2度目は、昭和20年8月9日、午前11時2分、原子爆弾が投下された時です。その威力はすさまじく、一撃で死者73,884人、重軽傷者74,909人、合わせて148,793人もの犠牲者を出しました。被曝直後、本蓮寺の本堂は傾き、庫裡は全壊しました。その中にあって、当時の住職の妻である坊守が血だらけになって座像を助け出し、裏山を倒けつ転びつ、山の上まで避難したそうです。ですから、400年の昔から、静かに私たちを見守っておられるのです。

平和を祈り、響く音色
〜本蓮寺の鐘楼〜
現在の鐘楼は、昭和49年9月9日に再鋳されたものです。朝7時と夕方6時に毎日鐘を撞いています。

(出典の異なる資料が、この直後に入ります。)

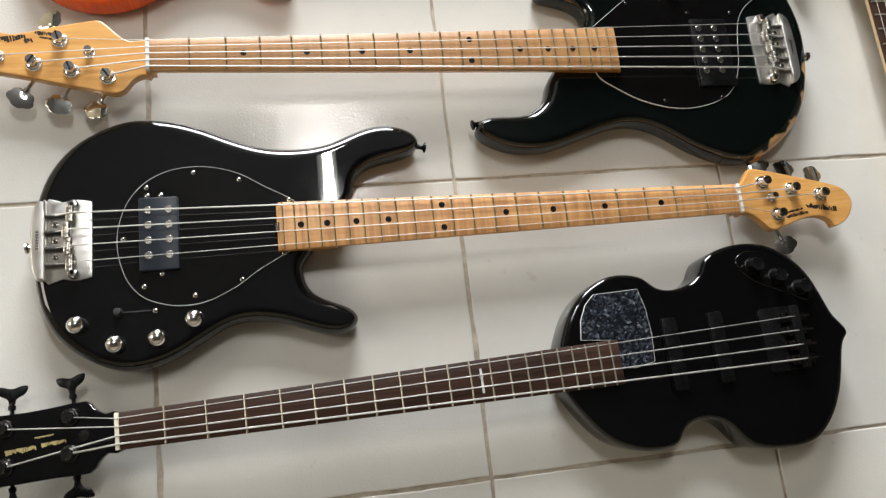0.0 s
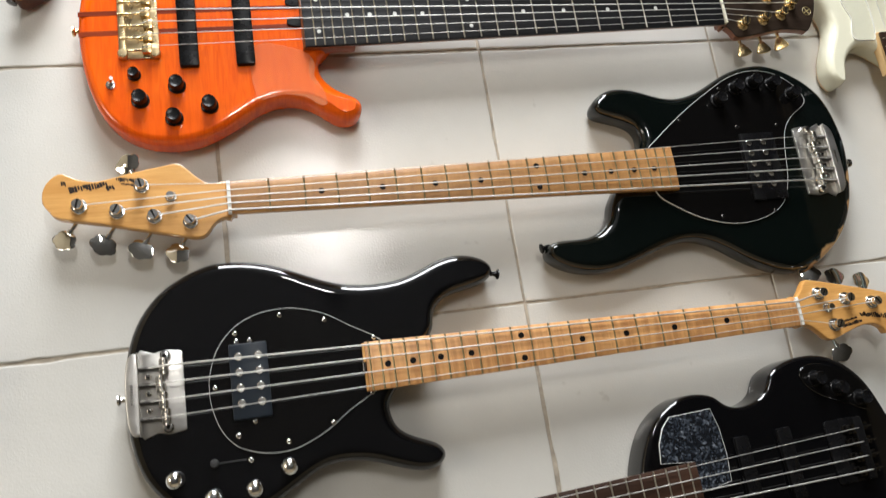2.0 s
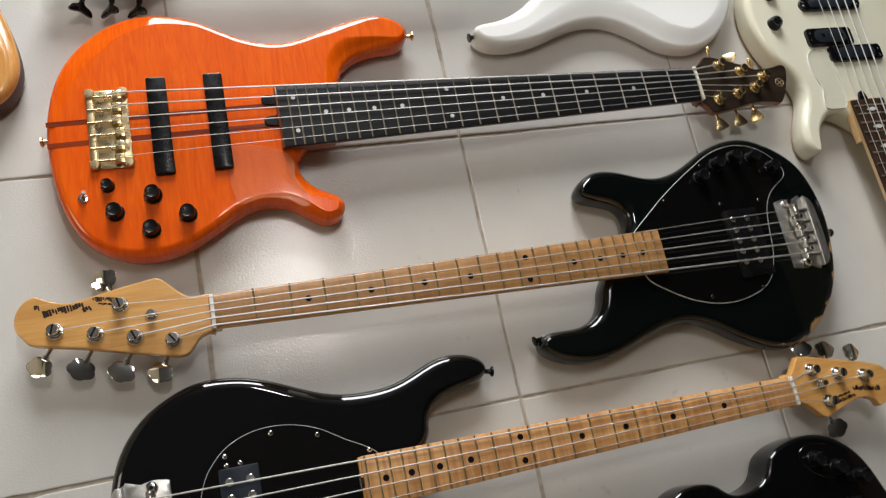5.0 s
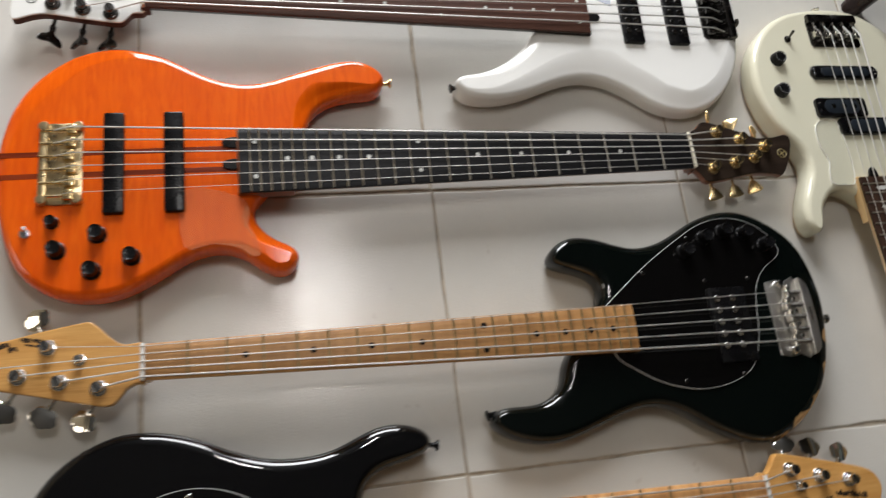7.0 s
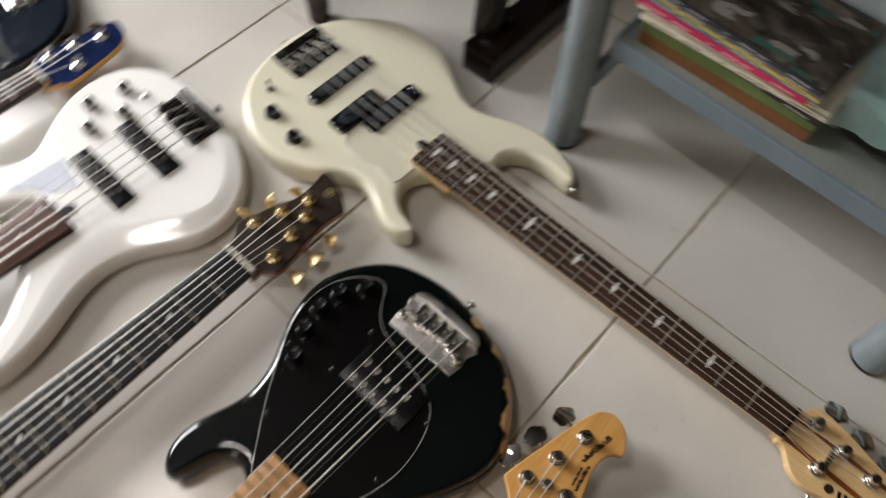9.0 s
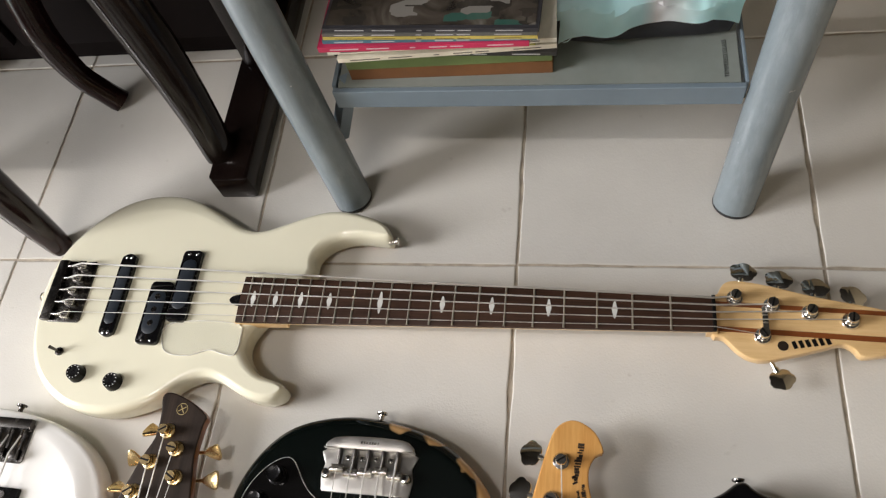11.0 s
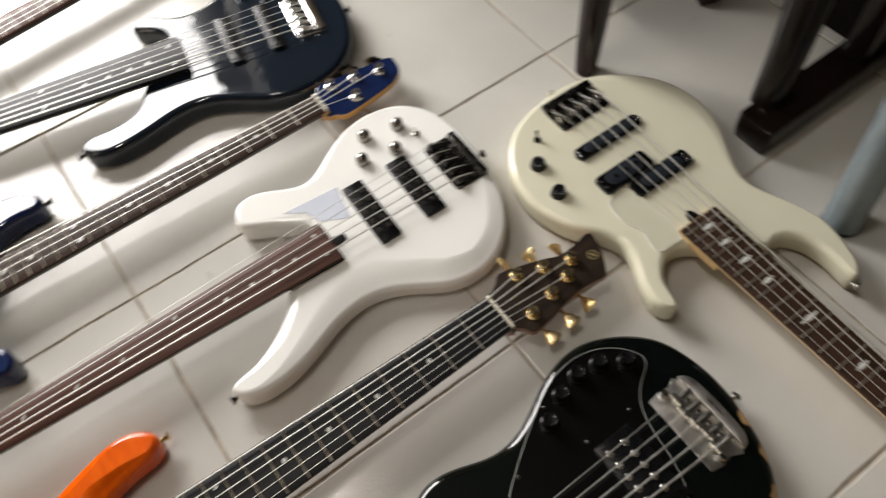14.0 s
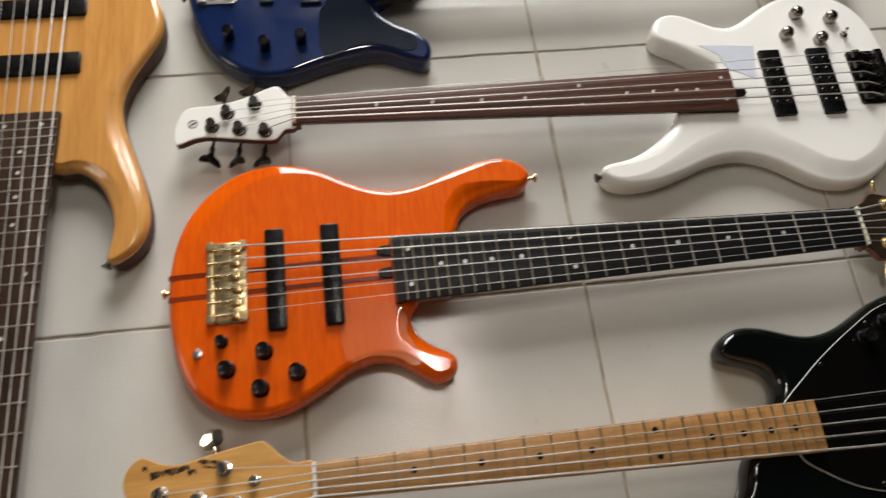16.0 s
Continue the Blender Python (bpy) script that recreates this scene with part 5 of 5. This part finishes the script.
def steel_table():
    root = tagged(new("steel_table"), "low grey-blue tubular steel table with a glass shelf", "table", kind="thing")
    root.location = (0.904, -0.007, 0)
    feet = [((-0.004, -0.288), (0.0735, -0.325)), ((0.007, 0.262), (0.0795, 0.313)), ((0.56, -0.30), (0.49, -0.335)), ((0.56, 0.29), (0.49, 0.323))]
    for (fx, fy), (tx, ty) in feet:
        leg = part("leg", tube([(fx, fy, 0.0025), (tx, ty, 0.43)], 0.0285, 28), GREYPAINT, root, "grey-blue tubular steel leg")
        part("foot_cap", tube([(fx, fy, 0.0), (fx + (tx - fx) * 0.004, fy + (ty - fy) * 0.004, 0.003)], 0.0288, 28), RUBBER, leg)
    for p, q in ((0, 1), (1, 3), (3, 2), (2, 0)):
        part("top_rail", tube([(*feet[p][1], 0.43), (*feet[q][1], 0.43)], 0.0283, 28), GREYPAINT, root)
    top = part("tabletop", bevel_box(0.085, 0.48, -0.315, 0.305, 0.459, 0.467, 0.002), GLASS, root, "clear tempered glass tabletop")
    top.visible_shadow = False
    shelf = part("shelf", slab(corners([(50.5, 235), (38, -268), (520, -268), (520, 235)]), 0.199, 0.205, 0.001, 1), SHEETPAINT, root, "frosted grey-green tempered glass shelf")
    words = bpy.data.curves.new("words", "FONT")
    words.body, words.size, words.extrude = "TEMPERED GLASS", 0.0075, 0.0001
    writer = bpy.data.objects.new("writer", words)
    scene.collection.objects.link(writer)
    bpy.context.view_layer.update()
    printed = bpy.data.meshes.new_from_object(writer)
    bpy.data.objects.remove(writer)
    printed.materials.clear()
    printed.materials.append(INLAYBLACK)
    piece("printed_words", printed, shelf, pose(0.046, -0.2545, 0.2052), "small black printed words")
    part("shelf_rail", slab(corners([(42, 240), (50, 240), (37, -272), (29, -272)]), 0.174, 0.206, 0.001, 1), SHELFPAINT, shelf, "angle-iron front rail")
    part("shelf_rail", bevel_box(0.038, 0.52, -0.2765, -0.2725, 0.174, 0.206, 0.001), SHELFPAINT, shelf)
    part("shelf_rail", bevel_box(0.054, 0.52, 0.237, 0.243, 0.170, 0.206, 0.001), SHELFPAINT, shelf)
    part("shelf_strut", tube([(0.066, 0.222, 0.204), (0.070, 0.272, 0.075)], 0.013, 4), SHELFPAINT, shelf)
    part("shelf_strut", tube([(0.036, -0.284, 0.20), (0.052, -0.296, 0.13)], 0.007, 4), SHELFPAINT, shelf)


def magazine(x, y, z, wide, deep, thick, turn, colour, name="magazine", label="", kind_label="magazine"):
    """Covers round a block of pages; spine at the front (-x)."""
    cover = plain_rough(name + " cover", colour, 0.25, 9.0, 0.3, 0.0)
    root = tagged(new(name), label, kind_label, "stack of magazines on the shelf", "thing")
    root.matrix_world = pose(x + 0.004, y - 0.008 - (0.012 if name == "magazine" else 0.006), z, 0, 0, turn)
    w = wide / 2
    part("cover", join(bevel_box(0, deep, -w, w, 0, 0.0012, 0), bevel_box(0, deep, -w, w, thick - 0.0012, thick, 0), bevel_box(-0.0012, 0.0, -w, w, 0, thick, 0)), cover, root)
    part("pages", bevel_box(0.0004, deep - 0.003, -w + 0.002, w - 0.002, 0.0014, thick - 0.0014, 0), PAPER, root)
    bar = mat(name + " print", tuple(min(1, c * 0.3 + 0.45) if sum(colour) < 1.0 else c * 0.2 for c in colour), 0.4)
    for p, q in ((-0.86, -0.62), (-0.40, -0.28), (-0.25, -0.08), (0.05, 0.10), (0.30, 0.52), (0.60, 0.88)) if name == "magazine" else ():
        part("spine_print", bevel_box(-0.0018, -0.0011, w * p, w * q, thick * 0.40, thick * 0.56, 0), bar, root, "small print on the spine")
    return root


def photo_cover():
    m = mat("photo cover", (0.1, 0.1, 0.09), 0.22)
    v = nd(m, "ShaderNodeTexNoise", Scale=16.0, Detail=4.0, Distortion=1.2)
    ln(m, coords(m), v.inputs["Vector"])
    col = ramp(m, v.outputs[0], [(0.35, (0.012, 0.011, 0.010)), (0.52, (0.06, 0.05, 0.04)), (0.62, (0.10, 0.09, 0.075)), (0.75, (0.20, 0.19, 0.17))])
    cells = nd(m, "ShaderNodeTexVoronoi", Scale=1.0)
    cells.distance = "CHEBYCHEV"
    ln(m, coords(m, (70, 34, 10)), cells.inputs["Vector"])
    part_of = nd(m, "ShaderNodeSeparateColor")
    ln(m, cells.outputs["Color"], part_of.inputs[0])
    col = mix(m, ramp(m, part_of.outputs[0], [(0.60, (0, 0, 0)), (0.64, (0.8, 0.8, 0.8))]), col, (0.022, 0.02, 0.018))
    col = mix(m, ramp(m, part_of.outputs[1], [(0.93, (0, 0, 0)), (0.95, (0.8, 0.8, 0.8))]), col, (0.03, 0.10, 0.08))
    col = mix(m, ramp(m, part_of.outputs[2], [(0.92, (0, 0, 0)), (0.94, (0.8, 0.8, 0.8))]), col, (0.22, 0.21, 0.19))
    ln(m, col, bsdf(m).inputs["Base Color"])
    return m


def shelf_load():
    z = 0.2055
    stack = [(0.964, 0.092, 0.262, 0.30, 0.020, 0.0, (0.17, 0.075, 0.03), "thick book with brown lower cover"),
             (0.964, 0.092, 0.262, 0.30, 0.024, 0.5, (0.12, 0.17, 0.06), "thick book with green cover"),
             (0.958, 0.10, 0.28, 0.21, 0.006, -3, (0.02, 0.02, 0.02), "magazine with black spine"),
             (0.952, 0.095, 0.27, 0.21, 0.007, 2, (0.68, 0.64, 0.52), "magazine with cream spine"),
             (0.960, 0.11, 0.25, 0.20, 0.005, -2, (0.30, 0.30, 0.06), "magazine with olive cover"),
             (0.952, 0.10, 0.28, 0.21, 0.007, 1, (0.72, 0.70, 0.60), "magazine with white spine"),
             (0.945, 0.120, 0.258, 0.21, 0.0085, -1, (0.48, 0.03, 0.09), "magazine with crimson spine"),
             (0.948, 0.112, 0.26, 0.21, 0.005, -2, (0.06, 0.17, 0.22), "magazine with teal spine"),
             (0.947, 0.110, 0.26, 0.21, 0.004, -3, (0.50, 0.40, 0.10), "magazine with yellow spine"),
             (0.9480, 0.110, 0.26, 0.21, 0.005, -3, (0.10, 0.10, 0.095), "magazine with grey spine"),
             (0.9490, 0.108, 0.26, 0.21, 0.006, -3.5, (0.03, 0.03, 0.035), "magazine with dark photographic cover")]
    for x, y, wide, deep, thick, turn, colour, label in stack:
        magazine(x, y, z, wide, deep, thick, turn, colour, "book" if "book" in label else "magazine", label, "book" if "book" in label else "magazine")
        z += thick + 0.0004
    top = bpy.data.objects[[o.name for o in bpy.data.objects if o.name.startswith("magazine")][-1]]
    part("cover_photo", bevel_box(0.004, 0.206, -0.126, 0.126, 0.0061, 0.0066, 0), photo_cover(), top, "dark photographic cover picture")
    # a black bag lying on the shelf, with a cloth over it
    line = curve([(0, 90), (0, 0), (4, -85), (30, -105), (200, -110), (230, -90), (235, 70), (200, 105), (30, 108)], 4)
    bag = new("bag", mesh_of("bag", loft(line, [(0.02, 0.0), (0.004, 0.006), (0.0, 0.02), (0.004, 0.037), (0.02, 0.048), (0.05, 0.052)]), BAG))
    bag.location = (1.008, -0.168, 0.2055)
    tagged(bag, "black nylon bag lying on the steel shelf", "bag", kind="thing")
    cloth()


def cloth():
    bm = bmesh.new()
    nu, nv = 44, 40
    vs = []
    for i in range(nu + 1):
        row = []
        for j in range(nv + 1):
            u, v = i / nu, j / nv
            y = -0.055 - 0.215 * v
            s = u * 0.30
            edge = 0.016 + 0.038 * (1 - v) ** 1.3 + 0.022 * max(0.0, v - 0.86) / 0.14 + 0.0015 * math.sin(v * 9) + 0.001 * math.sin(v * 23 + 1)
            if s < edge:
                x, z = 1.001 + 0.006 * math.sin(v * 14), 0.272 - (edge - s)
            else:
                x, z = 1.001 + (s - edge), 0.272 + 0.010 * (1 - math.exp(-(s - edge) * 30))
            w = noise.noise(Vector((u * 5, v * 6, 0.3))) * 0.008 + noise.noise(Vector((u * 12, v * 15, 2.3))) * 0.003
            row.append(bm.verts.new((x - w * 0.6, y + w, z + w)))
        vs.append(row)
    for i in range(nu):
        for j in range(nv):
            bm.faces.new((vs[i][j], vs[i + 1][j], vs[i + 1][j + 1], vs[i][j + 1]))
    bmesh.ops.solidify(bm, geom=bm.faces[:], thickness=0.0025)
    rng = random.Random(8)
    hem = [v[0].co.lerp(w[0].co, f) for v, w in zip(vs, vs[1:]) for f in (0.0, 0.5)] + [v.co.copy() for v in vs[0][:5]]
    threads = []
    for p in hem:
        a, c, d = rng.uniform(-0.004, 0.004), rng.uniform(-0.006, 0.006), rng.uniform(0.007, 0.015)
        threads.append(tube([p, (p[0] + a, p[1] + d * 0.5, p[2] - d * 0.3), (p[0] + c * 0.6, p[1] + d, p[2] - d * 0.6)], 0.0007, 4))
    bm = join(bm, *threads)
    ob = new("cloth", mesh_of("cloth", bm, CLOTH))
    tagged(ob, "pale turquoise towel draped over the black bag", "cloth", kind="thing")
    k = 28
    pts = [(0.022 * math.cos(2 * math.pi * q / k), 0.014 * math.sin(2 * math.pi * q / k), 0.0) for q in range(k + 1)]
    band = new("strap_loop", mesh_of("strap_loop", tube(pts, 0.005, 8), RUBBER))
    band.matrix_world = pose(1.085, -0.195, 0.2865, 8, -6, 0)
    tagged(band, "small black rubber loop lying on the towel", "strap", kind="thing")


def dark_chair():
    root = tagged(new("wooden_chair"), "dark red-brown wooden chair with curved legs", "chair", kind="thing")
    root.location = (0.824, 0.727, 0)
    part("leg", curved_leg([(0.0, 0.0, 0.0), (0.004, 0.002, 0.10), (0.012, 0.006, 0.25), (0.02, 0.01, 0.43)], [0.018, 0.024, 0.029, 0.031]), REDWOOD, root)
    part("leg", curved_leg([(0.290, -0.014, 0.0), (0.292, 0.004, 0.025), (0.297, 0.032, 0.07), (0.312, 0.050, 0.15), (0.335, 0.045, 0.26), (0.335, 0.030, 0.43)], [0.021, 0.020, 0.021, 0.024, 0.026, 0.028]), REDWOOD, root)
    part("leg", curved_leg([(0.0, 0.42, 0.0), (0.012, 0.41, 0.25), (0.02, 0.41, 0.43)], [0.013, 0.02, 0.024]), REDWOOD, root)
    part("leg", curved_leg([(0.28, 0.42, 0.0), (0.285, 0.41, 0.25), (0.27, 0.41, 0.43)], [0.018, 0.022, 0.026]), REDWOOD, root)
    # Unseen seat and back; the back is added to shade the floor.
    part("seat", bevel_box(-0.03, 0.37, -0.03, 0.45, 0.43, 0.465, 0.012), REDWOOD, root)
    for x in (-0.01, 0.35):
        part("shade_post", curved_leg([(x, 0.43, 0.46), (x, 0.45, 0.70), (x, 0.50, 0.98)], [0.022, 0.02, 0.017]), REDWOOD, root)
    part("shade_backrest", bevel_box(0.012, 0.328, 0.45, 0.475, 0.56, 0.96, 0.008), REDWOOD, root, "unseen dark back panel added to shade the floor")


def dark_stand():
    root = tagged(new("wooden_stand"), "dark stained wooden stand with a sled foot", "stand", kind="thing")
    root.location = (0.934, 0.452, 0)
    foot = slab(corners([(-18, -42), (-22, -34), (-22, 16), (-14, 24), (560, 24), (560, -42)]), 0.0, 0.052, 0.006, 2)
    part("sled_foot", foot, DARKWOOD, root)
    part("upright", bevel_box(0.20, 0.26, -0.032, 0.010, 0.052, 0.62, 0.008), DARKWOOD, root)
    part("rail", curved_leg([(0.030, 0.014, 0.045), (0.050, 0.022, 0.12), (0.075, 0.038, 0.25), (0.095, 0.062, 0.45), (0.11, 0.076, 0.60)], [0.024, 0.028, 0.033, 0.035, 0.035], 12), DARKWOOD, root)


def dark_cabinet():
    root = tagged(new("cabinet"), "dark stained wooden cabinet standing on the tiles", "cabinet", kind="thing")
    root.location = (1.236, 0.44, 0)
    part("plinth", bevel_box(-0.012, 0.38, 0.01, 1.39, 0.0, 0.012, 0.002), CABINETWOOD, root)
    part("carcass", bevel_box(-0.02, 0.40, 0.0, 1.40, 0.012, 0.9, 0.004), CABINETWOOD, root)
    for k in range(3):
        d = part("door", bevel_box(-0.038, -0.021, 0.02 + 0.46 * k, 0.46 + 0.46 * k, 0.06, 0.86, 0.004), CABINETWOOD, root)
        part("handle", lathe([(0.004, 0), (0.004, 0.012), (0.01, 0.016), (0.01, 0.02), (0.002, 0.023)], 14), CHROME, d, at=Matrix.Translation((-0.038, 0.42 + 0.46 * k, 0.5)) @ Matrix.Rotation(radians(-90), 4, "Y"))


black_four_string()
worn_black_five_string()
violin_bass()
orange_six_string()
white_fretless()
cream_five_string()
blue_four_string()
blueblack_six_string()
natural_six_string()
grey_blue_four_string()
steel_table()
shelf_load()
dark_chair()
dark_stand()
dark_cabinet()


# ---- floor tiles, one by one ----
TILE_SIZE, JOINT = 0.4, 0.0042


def tile_mesh(seed):
    """One square tile with softly worn, slightly uneven edges."""
    rng = random.Random(seed)
    h, steps = (TILE_SIZE - JOINT) / 2, 22
    line = []
    for k in range(4):
        wob = 0.0
        for i in range(steps):
            wob = wob * 0.6 + rng.uniform(-0.0005, 0.0005) - (rng.uniform(0.0006, 0.0016) if rng.random() < 0.05 else 0.0)
            d = h + (wob if i else 0.0)
            u = -h + 2 * h * i / steps
            line.append(Vector(((u, -d), (d, u), (-u, d), (-d, -u))[k]))
    bm = bmesh.new()
    rings = []
    for d, z in ((0.0, -0.004), (0.0, -0.0012), (0.0007, -0.0003), (0.002, 0.0)):
        rings.append([bm.verts.new((p.x * (1 - d / h), p.y * (1 - d / h), z)) for p in line])
    n = len(line)
    for a, b in zip(rings, rings[1:]):
        for i in range(n):
            bm.faces.new((a[i], a[(i + 1) % n], b[(i + 1) % n], b[i]))
    bm.faces.new(rings[-1])
    return mesh_of("tile", bm, TILE, False)


_tiles = [tile_mesh(k) for k in range(7)]
_rng = random.Random(5)
for i in range(-7, 7):
    for j in range(-6, 8):
        piece("tile", _tiles[(3 * i + 5 * j) % 7], floor, pose((i + 0.5) * TILE_SIZE + _rng.uniform(-0.0006, 0.0006), (j + 0.5) * TILE_SIZE + _rng.uniform(-0.0006, 0.0006), _rng.uniform(-0.0003, 0.0), _rng.uniform(-0.05, 0.05), _rng.uniform(-0.05, 0.05), _rng.choice((0, 90, 180, 270)) + _rng.uniform(-0.06, 0.06)))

当山33世梅洞院日浩上人の時、第2次世界大戦中で日本は金属を供出しなければなりませんでした。そこで、本蓮寺は梵鐘を出し、階段の手すりを外して、同でできた燈籠までも供出しました。長い階段の手すりがなくなってしまったため、ご高齢の方がお参りする際はきっと難儀されたことでしょう。
再鋳された鐘楼は、そんな時代が二度と来ないようにとの願いを込めて、8月9日の原爆の日や8月15日の終戦の日、そして毎日の時報として、平和を祈り、重厚な音色を響かせています。